Flexport has made rapid progress in its six-year life span. Revenue in 2018 totalled $441m and represented a Really Quite Impressive 95% expansion on 2017’s $224.8m. Headcount has reached 1,600 and six warehouses make up a network that spans North America and Asia. Flexport though, remains unprofitable, and on January 25th its ‘private air’ freighter which operates three times a week between Hong Kong and Los Angeles will return to its owner, its logo will be wiped and the service consigned to history.
“Private air put us on the map – but now we’ve established relationships and feel very confident about the future.” Neel Jones Shah, head of air freight for Flexport
Flexport’s rationale for the move is an almost unrelentingly pragmatic response to an evolution of its business and a cyclical forwarding market. The service began in April 2018, when Flexport remained a relatively unknown name and the global airfreight market was still basking in the warm glow of a restocking cycle. Ti data put global air forwarding market growth at 10.2% in 2018, with Flexport’s key Chinese air export market-beating the global figure as annual expansion hit 15.2%. In such conditions Flexport says its status as an unknown name was viewed as an unnecessary risk by airlines and left it struggling to secure space in a competitive, high price market.
With a pile of pre-Softbank VC cash burning a hole in its pocket, Flexport decided a ‘private air’ freighter service was the way forward. Or as Jones Shah puts it, Flexport felt it necessary to “…manage our own destiny…the private air service made sense for a rapidly growing business. It gave us a tremendous foot forward, and we’d have had a really hard time growing otherwise.” As such a deal with Western Global Airlines was signed for a Flexport-branded Boeing 747-400F to operate three times per week between Hong Kong and L.A. That deal didn’t go exactly to plan and Flexport switched in July 2019 to a service operated by a Nippon Cargo Airlines subsidiary.

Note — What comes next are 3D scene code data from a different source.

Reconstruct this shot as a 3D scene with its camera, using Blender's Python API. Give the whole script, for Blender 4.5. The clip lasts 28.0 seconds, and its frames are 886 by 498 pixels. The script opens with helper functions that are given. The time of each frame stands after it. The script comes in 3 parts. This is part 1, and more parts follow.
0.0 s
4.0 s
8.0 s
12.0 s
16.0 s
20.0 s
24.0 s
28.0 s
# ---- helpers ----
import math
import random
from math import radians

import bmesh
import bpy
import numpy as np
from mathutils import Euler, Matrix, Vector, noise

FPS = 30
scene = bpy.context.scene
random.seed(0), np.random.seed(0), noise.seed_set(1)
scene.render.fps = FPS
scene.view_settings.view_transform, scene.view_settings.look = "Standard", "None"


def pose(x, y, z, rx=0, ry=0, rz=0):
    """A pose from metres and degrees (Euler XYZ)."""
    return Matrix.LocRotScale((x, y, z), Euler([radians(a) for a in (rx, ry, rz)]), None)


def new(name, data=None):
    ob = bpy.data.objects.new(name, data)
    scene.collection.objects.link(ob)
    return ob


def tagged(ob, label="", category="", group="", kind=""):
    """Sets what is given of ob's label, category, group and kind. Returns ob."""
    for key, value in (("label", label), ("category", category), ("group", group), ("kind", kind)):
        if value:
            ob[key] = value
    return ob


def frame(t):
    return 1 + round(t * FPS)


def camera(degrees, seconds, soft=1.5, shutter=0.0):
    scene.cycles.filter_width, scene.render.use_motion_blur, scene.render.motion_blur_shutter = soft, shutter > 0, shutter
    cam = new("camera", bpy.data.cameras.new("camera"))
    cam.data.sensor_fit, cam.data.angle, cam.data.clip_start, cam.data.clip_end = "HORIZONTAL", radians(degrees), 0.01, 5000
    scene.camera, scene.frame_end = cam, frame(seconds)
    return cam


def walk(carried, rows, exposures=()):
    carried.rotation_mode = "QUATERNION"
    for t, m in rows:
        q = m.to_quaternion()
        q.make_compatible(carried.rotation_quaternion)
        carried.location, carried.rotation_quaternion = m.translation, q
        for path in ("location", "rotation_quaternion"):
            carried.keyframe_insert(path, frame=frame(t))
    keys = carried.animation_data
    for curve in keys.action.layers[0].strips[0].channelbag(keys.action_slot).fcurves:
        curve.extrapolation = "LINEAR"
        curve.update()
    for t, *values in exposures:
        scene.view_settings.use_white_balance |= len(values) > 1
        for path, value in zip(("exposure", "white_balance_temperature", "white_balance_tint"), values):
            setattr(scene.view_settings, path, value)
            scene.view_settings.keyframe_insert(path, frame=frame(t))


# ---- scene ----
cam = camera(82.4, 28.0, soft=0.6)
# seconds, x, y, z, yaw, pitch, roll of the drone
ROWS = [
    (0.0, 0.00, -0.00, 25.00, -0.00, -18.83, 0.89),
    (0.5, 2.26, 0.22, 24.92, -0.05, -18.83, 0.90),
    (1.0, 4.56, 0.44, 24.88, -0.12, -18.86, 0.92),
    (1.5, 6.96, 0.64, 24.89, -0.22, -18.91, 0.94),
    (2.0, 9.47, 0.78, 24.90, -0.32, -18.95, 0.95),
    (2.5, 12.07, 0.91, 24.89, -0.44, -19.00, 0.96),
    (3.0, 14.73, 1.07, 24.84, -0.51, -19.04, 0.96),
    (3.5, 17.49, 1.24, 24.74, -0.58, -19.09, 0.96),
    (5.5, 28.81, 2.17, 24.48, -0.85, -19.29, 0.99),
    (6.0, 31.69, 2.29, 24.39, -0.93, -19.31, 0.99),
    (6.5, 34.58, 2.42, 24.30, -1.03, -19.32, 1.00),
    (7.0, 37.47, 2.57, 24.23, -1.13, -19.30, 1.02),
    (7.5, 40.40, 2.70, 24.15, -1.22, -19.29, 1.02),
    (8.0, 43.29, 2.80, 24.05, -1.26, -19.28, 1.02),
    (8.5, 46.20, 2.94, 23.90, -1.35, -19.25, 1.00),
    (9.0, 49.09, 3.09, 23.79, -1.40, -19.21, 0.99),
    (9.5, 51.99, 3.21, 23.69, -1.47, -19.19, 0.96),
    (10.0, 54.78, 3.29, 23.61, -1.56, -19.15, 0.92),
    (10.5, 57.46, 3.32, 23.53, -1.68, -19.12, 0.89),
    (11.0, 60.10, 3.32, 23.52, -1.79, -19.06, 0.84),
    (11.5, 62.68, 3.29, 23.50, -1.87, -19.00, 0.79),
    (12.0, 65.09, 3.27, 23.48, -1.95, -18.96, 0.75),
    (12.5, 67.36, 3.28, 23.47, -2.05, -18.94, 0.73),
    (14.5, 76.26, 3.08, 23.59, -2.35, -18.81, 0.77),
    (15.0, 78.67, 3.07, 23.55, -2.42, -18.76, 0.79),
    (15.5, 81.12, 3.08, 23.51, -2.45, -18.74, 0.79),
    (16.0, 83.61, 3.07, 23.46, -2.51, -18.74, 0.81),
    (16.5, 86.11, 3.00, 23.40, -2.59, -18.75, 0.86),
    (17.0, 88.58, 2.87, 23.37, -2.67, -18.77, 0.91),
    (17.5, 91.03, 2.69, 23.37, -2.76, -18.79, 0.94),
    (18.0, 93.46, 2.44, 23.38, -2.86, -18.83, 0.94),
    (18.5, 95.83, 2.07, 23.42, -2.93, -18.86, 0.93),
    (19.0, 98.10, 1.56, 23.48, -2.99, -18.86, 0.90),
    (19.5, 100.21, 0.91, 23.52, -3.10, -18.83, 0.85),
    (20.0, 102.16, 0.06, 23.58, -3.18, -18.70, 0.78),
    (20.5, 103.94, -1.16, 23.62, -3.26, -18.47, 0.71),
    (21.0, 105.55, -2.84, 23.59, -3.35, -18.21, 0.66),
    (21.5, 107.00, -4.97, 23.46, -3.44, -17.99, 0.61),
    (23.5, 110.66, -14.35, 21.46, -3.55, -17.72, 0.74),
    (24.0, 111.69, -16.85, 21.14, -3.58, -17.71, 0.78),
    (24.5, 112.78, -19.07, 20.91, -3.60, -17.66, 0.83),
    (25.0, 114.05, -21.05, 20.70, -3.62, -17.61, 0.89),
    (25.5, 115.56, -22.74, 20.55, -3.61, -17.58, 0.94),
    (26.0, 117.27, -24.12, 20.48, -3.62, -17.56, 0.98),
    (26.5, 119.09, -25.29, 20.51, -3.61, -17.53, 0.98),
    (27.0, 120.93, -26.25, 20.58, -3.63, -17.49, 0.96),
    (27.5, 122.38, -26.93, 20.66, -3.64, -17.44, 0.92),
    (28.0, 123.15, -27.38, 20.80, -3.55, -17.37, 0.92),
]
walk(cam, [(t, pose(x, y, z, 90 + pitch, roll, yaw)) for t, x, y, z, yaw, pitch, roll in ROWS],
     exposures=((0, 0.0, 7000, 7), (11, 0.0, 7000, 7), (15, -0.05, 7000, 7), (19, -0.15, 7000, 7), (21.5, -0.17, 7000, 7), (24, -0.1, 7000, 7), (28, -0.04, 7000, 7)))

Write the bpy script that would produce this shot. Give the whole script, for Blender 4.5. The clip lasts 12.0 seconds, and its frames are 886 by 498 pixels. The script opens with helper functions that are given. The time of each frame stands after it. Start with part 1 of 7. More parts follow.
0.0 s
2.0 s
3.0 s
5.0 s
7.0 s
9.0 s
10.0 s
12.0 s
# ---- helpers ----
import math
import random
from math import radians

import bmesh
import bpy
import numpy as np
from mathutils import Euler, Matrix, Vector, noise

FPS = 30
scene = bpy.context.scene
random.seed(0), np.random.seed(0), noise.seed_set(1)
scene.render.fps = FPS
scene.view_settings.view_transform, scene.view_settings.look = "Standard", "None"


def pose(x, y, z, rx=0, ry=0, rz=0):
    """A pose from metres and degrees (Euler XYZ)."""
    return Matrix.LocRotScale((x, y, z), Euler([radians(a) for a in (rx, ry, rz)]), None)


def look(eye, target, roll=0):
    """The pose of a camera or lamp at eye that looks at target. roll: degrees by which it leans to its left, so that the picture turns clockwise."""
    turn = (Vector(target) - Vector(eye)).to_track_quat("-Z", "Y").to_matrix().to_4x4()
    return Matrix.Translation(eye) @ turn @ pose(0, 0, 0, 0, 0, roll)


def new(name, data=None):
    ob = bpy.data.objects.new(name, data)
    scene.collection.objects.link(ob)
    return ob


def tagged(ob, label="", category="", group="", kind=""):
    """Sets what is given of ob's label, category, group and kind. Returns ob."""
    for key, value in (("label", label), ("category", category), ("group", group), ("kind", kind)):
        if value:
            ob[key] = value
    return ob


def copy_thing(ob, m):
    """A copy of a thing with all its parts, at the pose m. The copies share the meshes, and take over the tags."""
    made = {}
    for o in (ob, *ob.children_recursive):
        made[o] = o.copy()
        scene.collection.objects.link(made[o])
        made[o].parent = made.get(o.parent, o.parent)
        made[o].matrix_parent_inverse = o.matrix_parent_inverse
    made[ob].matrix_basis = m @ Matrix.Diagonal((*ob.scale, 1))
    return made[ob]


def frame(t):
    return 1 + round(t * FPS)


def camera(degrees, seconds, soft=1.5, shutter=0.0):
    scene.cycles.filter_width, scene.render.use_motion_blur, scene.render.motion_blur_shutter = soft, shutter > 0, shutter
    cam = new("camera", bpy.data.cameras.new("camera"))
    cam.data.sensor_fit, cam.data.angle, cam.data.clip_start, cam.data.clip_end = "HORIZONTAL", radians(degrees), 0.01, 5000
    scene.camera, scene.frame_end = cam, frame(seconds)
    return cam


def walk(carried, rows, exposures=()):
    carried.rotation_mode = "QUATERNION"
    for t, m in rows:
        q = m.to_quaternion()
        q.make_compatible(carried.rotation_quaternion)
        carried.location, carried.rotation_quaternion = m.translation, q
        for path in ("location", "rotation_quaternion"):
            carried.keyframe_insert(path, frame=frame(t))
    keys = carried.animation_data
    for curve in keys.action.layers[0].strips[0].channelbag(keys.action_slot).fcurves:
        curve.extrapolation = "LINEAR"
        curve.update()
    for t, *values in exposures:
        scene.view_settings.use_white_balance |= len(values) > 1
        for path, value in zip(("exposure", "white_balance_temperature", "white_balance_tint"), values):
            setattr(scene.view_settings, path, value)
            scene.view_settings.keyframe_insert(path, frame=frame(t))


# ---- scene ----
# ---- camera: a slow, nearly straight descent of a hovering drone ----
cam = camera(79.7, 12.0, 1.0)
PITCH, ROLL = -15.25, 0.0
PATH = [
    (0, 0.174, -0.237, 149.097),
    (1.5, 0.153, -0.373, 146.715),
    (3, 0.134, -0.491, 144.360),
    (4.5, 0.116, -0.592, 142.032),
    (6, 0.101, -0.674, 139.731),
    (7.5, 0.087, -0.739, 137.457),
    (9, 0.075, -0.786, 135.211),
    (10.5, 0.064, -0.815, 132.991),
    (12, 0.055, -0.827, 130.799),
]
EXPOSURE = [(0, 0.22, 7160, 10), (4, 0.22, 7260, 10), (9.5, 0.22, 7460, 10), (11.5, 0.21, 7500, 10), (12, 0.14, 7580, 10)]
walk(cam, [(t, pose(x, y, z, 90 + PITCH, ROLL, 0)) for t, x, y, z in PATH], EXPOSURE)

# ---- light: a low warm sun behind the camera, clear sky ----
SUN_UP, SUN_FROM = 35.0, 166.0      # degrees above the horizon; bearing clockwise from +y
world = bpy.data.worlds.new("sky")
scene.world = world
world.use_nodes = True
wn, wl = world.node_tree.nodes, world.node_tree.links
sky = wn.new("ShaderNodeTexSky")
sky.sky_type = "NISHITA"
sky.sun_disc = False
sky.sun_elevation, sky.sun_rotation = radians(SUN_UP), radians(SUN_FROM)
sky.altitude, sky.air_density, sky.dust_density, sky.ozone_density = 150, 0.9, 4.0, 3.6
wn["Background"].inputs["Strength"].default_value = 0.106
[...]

So why end the service now, 15 months before the original Western Global deal was set to expire? Well, Flexport says the primary driver is that its status as a risky unknown is gone and it’s now able to operate like its competitors. The 3x weekly ‘private air’ freighter will be replaced by block space agreements with Nippon Cargo Airlines, United Airlines and Cathay Pacific, amongst others. Jones Shah, again; “It was never our intention to be an airline. The intention always was to transition to a heavy BSA and spot market model, like our competitors. But we’ve accelerated that timeline.”
The decision’s not all about Flexport, though. It’s also because of some fundamental changes in trade over the last year or so. Flexport is highly exposed to the China-to-US lane, probably the most uncertain trade lane in the world at the moment. The trade war between the world’s two largest economies is around 18 months old and its effects are starting to show through in trade data. Analysis in Ti’s Global Freight Forwarding Update 2019/2020 report found that over the first nine months of 2019, China has exported 426.5million kg less iron/steel exports to the US by sea as a result of tariffs introduced by the Trump administration. These lost exports have occurred in line with increased exports to the US from South Korea (+64.6million kg), Thailand (+61.8million kg) and Vietnam (+60.5million kg). There are similar findings for a range of other commodity groups too. It also played no small part in Ti analysts estimating global air freight market growth at -3.9% in 2019.
It’s shifts like these that are helping drive Flexport’s rationale – a final quote from Jones Shah; “Our business has changed, with the trade tension, and also with Hong Kong’s unique situation. We have only seen single-digit growth out of China, but we have seen high double-digit growth out of south-east Asia. There has been exponential growth there which we hadn’t anticipated.”
What does this tell us? In the case of Flexport, it’s significant the move is framed as a strategic evolution to block space agreement and spot market model, putting it in line with DHL, K+N and other big players and focussing the points of differentiation even more acutely on customer service and technology. Just as significant is the shifts towards other trade lanes – in some ways, Hong Kong-China has proven the Flexport concept, now the time has come to follow the volumes to South East Asia and beyond.
For those watching the air freight market, the implications are potentially wider. With the trade war as a catalyst, the forwarding market is changing to meet demand where it originates. The outcomes are now filtering through into trade data and are impacting strategic decisions forwarders will face over the next 12 months. While a deal on January 15th may signal an end, however temporary or permanent, to the trade war’s escalation, its effects are likely to cause bigger forwarding market changes in 2020 than at any point we’ve seen so far.